The Two Envelopes Problem

You are presented with two envelopes, each of which contains a sum of money. You are told that one envelope contains an amount exactly double the amount in the other envelope. You will be permitted to keep the money in the envelope you choose.

You choose an envelope at random, but before you open it, you are given the option to change your selection. You reason that if the amount of money in the first envelope is x, then if you switch you have an equal chance of receiving either 2x or .5x. You calculate your expected return by adding 2x and .5x to reach 2.5x, then dividing by 2 to reach 1.25x. This is more than you have now, so you decide to switch.

Is there anything wrong with your reasoning? What if you are given the option to change your selection again?

The line of reasoning that makes switching seem favorable leads to the paradoxical prospect of switching back and forth endlessly, because it is always favorable to switch. This is absurd, so the reasoning must be flawed in some way. This problem has led to much debate among mathematicians and philosophers.

One analysis of the flaw is that x stands for two different things in the equation. When referring to 2x, x refers to the smaller amount; when referring to .5x, x refers to the larger amount. This invalidates the equation.

A common-sense way of resolving the paradox is to observe that, unlike in the Monty Hall problem, there is no change in the situation before you are given the opportunity to switch. You had a 50-50 chance of choosing the larger amount, and you either did or you didn’t. Switching does not improve your odds.

One thought on “The Two Envelopes Problem”

1. I don’t like the common-sense resolution, because it isn’t a resolution. A resolution will tell you what is wrong with one of the candidate solutions, and all it did was provide a second solution. Without explaining why the other is wrong, it is a paradox, not a resolution.

I also don’t like the explanation given above, “x stands for two different things in the equation … the smaller amount [or] the larger amount.” The point of a random variable is that it “stands for” the set of all possibilities. So while this is attempting to explanation the error, it is technically incorrect.

I prefer an example of what that explanation was trying to say, which is that treating the envelope as having a specific value, even the unknown X, requires knowing how X was picked.

1) Say I prepare two envelopes, with \$5 and \$10, and give them to you for the above experiment. I tell you these values. But since the envelopes are sealed, all it means to you is that one has twice as much as the other. The point is that you can’t consider the any one value as having the potential to both win, and lose. That is, your envelope has \$5, switching can only increase the value.

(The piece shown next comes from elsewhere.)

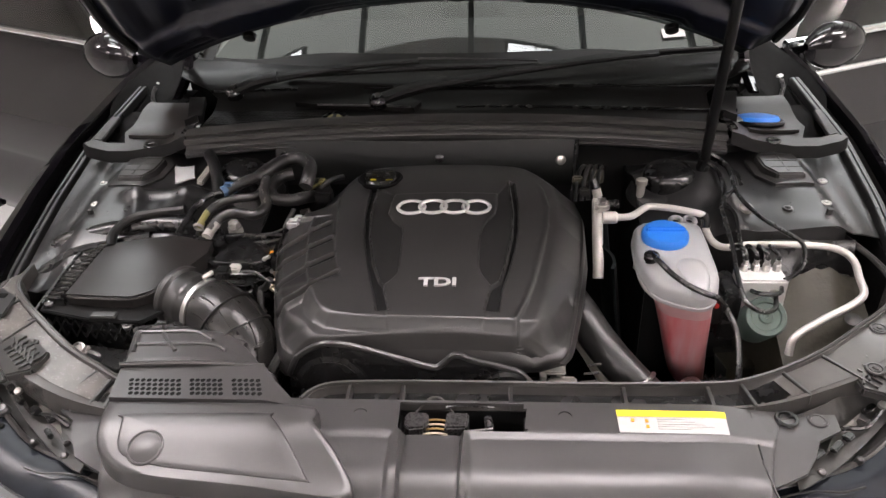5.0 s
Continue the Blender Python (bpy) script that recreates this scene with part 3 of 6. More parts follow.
# headlamps
for s in (-1, 1):
    lamp = thing("headlamp", "clear headlamp with black top housing and frosted light strip", "headlamp", (s * 0.65, 0.2, 0.65), "headlamps")
    LO = [(0.452, 0.046, 0.715), (0.478, 0.034, 0.680), (0.531, 0.036, 0.645), (0.612, 0.068, 0.640), (0.745, 0.128, 0.652), (0.823, 0.205, 0.678), (0.848, 0.275, 0.715), (0.858, 0.335, 0.760)]
    HI = [(0.442, 0.036, 0.750), (0.460, 0.046, 0.747), (0.520, 0.074, 0.753), (0.622, 0.114, 0.772), (0.735, 0.185, 0.792), (0.800, 0.255, 0.806), (0.835, 0.320, 0.812), (0.853, 0.378, 0.812)]
    BK = [(0.440, 0.088, 0.757), (0.462, 0.128, 0.768), (0.525, 0.145, 0.778), (0.600, 0.170, 0.786), (0.676, 0.225, 0.800), (0.735, 0.280, 0.815), (0.775, 0.340, 0.826), (0.815, 0.400, 0.834)]
    lo, hi, bk = spline(LO, 8), spline(HI, 8), spline(BK, 8)
    nn = len(lo)

    def at_i(row, i):
        k = min(nn - 2, int(i))
        return row[k].lerp(row[k + 1], i - k)

    def glassy(u, i, depth):
        p = at_i(lo, i).lerp(at_i(hi, i), u)
        b = math.sin(math.pi * u)
        return (s * (p.x - 0.3 * depth), p.y - 0.024 * b + depth, p.z + 0.016 * b - 0.4 * depth)

    def band(i0, i1, a, b, depth=0.014, n=22):
        return surf(lambda u, i: glassy(a(i) + (b(i) - a(i)) * u, i, depth), lin(0, 1, 8), lin(i0, i1, n), 0.004)

    def hood_top(u, i):
        p = hi[int(i)].lerp(bk[int(i)], u)
        return (s * p.x, p.y, p.z + 0.003 * math.sin(math.pi * u) - 0.004 * smooth(0.6, 1, u))
    part("lens", surf(lambda u, i: glassy(u, i, 0.0), lin(0, 1, 18), range(nn), 0.0), M_CLEAR, lamp, "clear lens", angle=85).visible_shadow = False
    part("reflector", band(1, nn - 2, lambda i: 0.05, lambda i: 0.97, 0.034, 40), M_LENS, lamp, "grey inner reflector")
    part("light_strip", band(20.5, 33, lambda i: 0.36 - 0.02 * smooth(20, 33, i), lambda i: 0.78 - 0.06 * smooth(24, 33, i)), M_LAMPW, lamp, "frosted white light strip")
    part("strip_foot", band(12, 23, lambda i: 0.30, lambda i: 0.40, 0.013), M_LAMPW, lamp)
    part("indicator", band(8.5, 20, lambda i: 0.26 + 0.12 * smooth(12, 8.5, i), lambda i: 0.93, 0.018), M_AMBER, lamp, "clear amber indicator insert")
    part("smoked_band", band(19.5, 42, lambda i: 0.79 - 0.06 * smooth(24, 33, i) + 0.14 * smooth(22.5, 19.5, i), lambda i: 0.965, 0.009, 30), M_SMOKE, lamp, "smoked grey upper band")
    part("bulb_patch", band(19.4, 20.2, lambda i: 0.40, lambda i: 0.90, 0.017, 4), M_LENS, lamp)
    part("bright_line", band(10, nn - 6, lambda i: 0.965, lambda i: 0.985, 0.001, 36), M_LENS, lamp, "silvery edge line")
    part("lower_trim", band(6, nn - 8, lambda i: 0.055, lambda i: 0.10, 0.006, 36), M_LENS, lamp, "silvery lower trim")
    part("top_housing", surf(hood_top, lin(0, 1, 7), range(nn), 0.003), M_HOUSING, lamp, "blue black top housing", angle=80)
    part("lens_rim", tube([(s * p.x, p.y - 0.002, p.z - 0.003) for p in lo[::4]], 0.0075, 8, 3), M_BLACK, lamp)
    part("inner_seal", tube([(s * (p.x - 0.004), p.y, p.z) for p in (bk[6], bk[2], bk[0], bk[0].lerp(hi[0], 0.5), hi[0], lo[0], lo[6])], 0.0105, 10, 4), M_BLACKM, lamp, "matt black rubber seal")
    part("rear_rail", tube([(s * p.x, p.y + 0.004, p.z - 0.001) for p in bk[10::4]], 0.0045, 6, 3), M_DUST, lamp)
    # thin paler tube drawn as the highlight along the housing's rear edge
    part("edge_highlight", tube([(s * p.x, p.y - 0.016 - 0.020 * smooth(14, 22, k) * smooth(30, 24, k), p.z + 0.003) for k, p in list(enumerate(bk))[2:26:3]], 0.0016, 6, 3), M_DUST, lamp)
    for k, r in ((18, 0.007), (24, 0.006), (32, 0.010), (42, 0.008)):
        q = bk[k]
        part("rail_clip", lathe([(0, -0.006), (r, -0.006), (r, 0.004), (r * 0.7, 0.008), (0, 0.009)], (s * q.x, q.y + 0.004, q.z + 0.003), (0, -0.3, 1), 12), M_PANEL if k == 32 else M_DUST, lamp)
    # near-black disc on the housing, the hole's shade as colour
    part("screw_hole", lathe([(0, 0), (0.0045, 0), (0.0045, 0.0025), (0, 0.0025)], (s * 0.666, 0.203, 0.7945), (0, -0.3, 1), 10), M_DARK, lamp)

    # dark body behind the lens
    part("lamp_body", surf(lambda u, i: (s * (lo[int(i)].x * (1 - u) + bk[int(i)].x * u - 0.012), lo[int(i)].y * (1 - u) + bk[int(i)].y * u + 0.05 * (1 - u), 0.60 + (bk[int(i)].z - 0.612) * u), lin(0, 1, 5), range(0, nn, 2), 0.003), M_DARK, lamp)
    part("lamp_end", surf(lambda u, v: (s * (0.845 - 0.03 * u), 0.30 + 0.13 * u, 0.60 + 0.215 * v), lin(0, 1, 4), lin(0, 1, 4), 0.003), M_DARK, lamp)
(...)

2) Say I prepare two pairs, one with (\$5,\$10) and one (\$10,\$20). You pick one at random for the above experiment. Again, all you know for certain is that is that one of the two has twice as much as the other. If your envelope has \$10, then the “you should switch” argument above is actually correct! You have a 50% chance to lose \$5, and a 50% chance to gain \$10, so the expected gain is \$2.50. But if you have \$20, you lose \$10.

3) Say I prepare ten pairs, nine with (\$5,\$10) and one (\$10,\$20). Now, if you have \$10, there is a 90% chance you will lose \$5, and only a 10% chance you will gain \$10. So the expectation is a loss of \$3.50.

The point is that the 50%:50% split applies only to whether your envelope is the higher or lower envelope, not to whether the specific value in the envelope is the higher or lower value. That is determined by both the 50%:50% split, and the relative probabilities that the envelopes were prepared with (\$X/2,\$X) or (\$X,\$2X).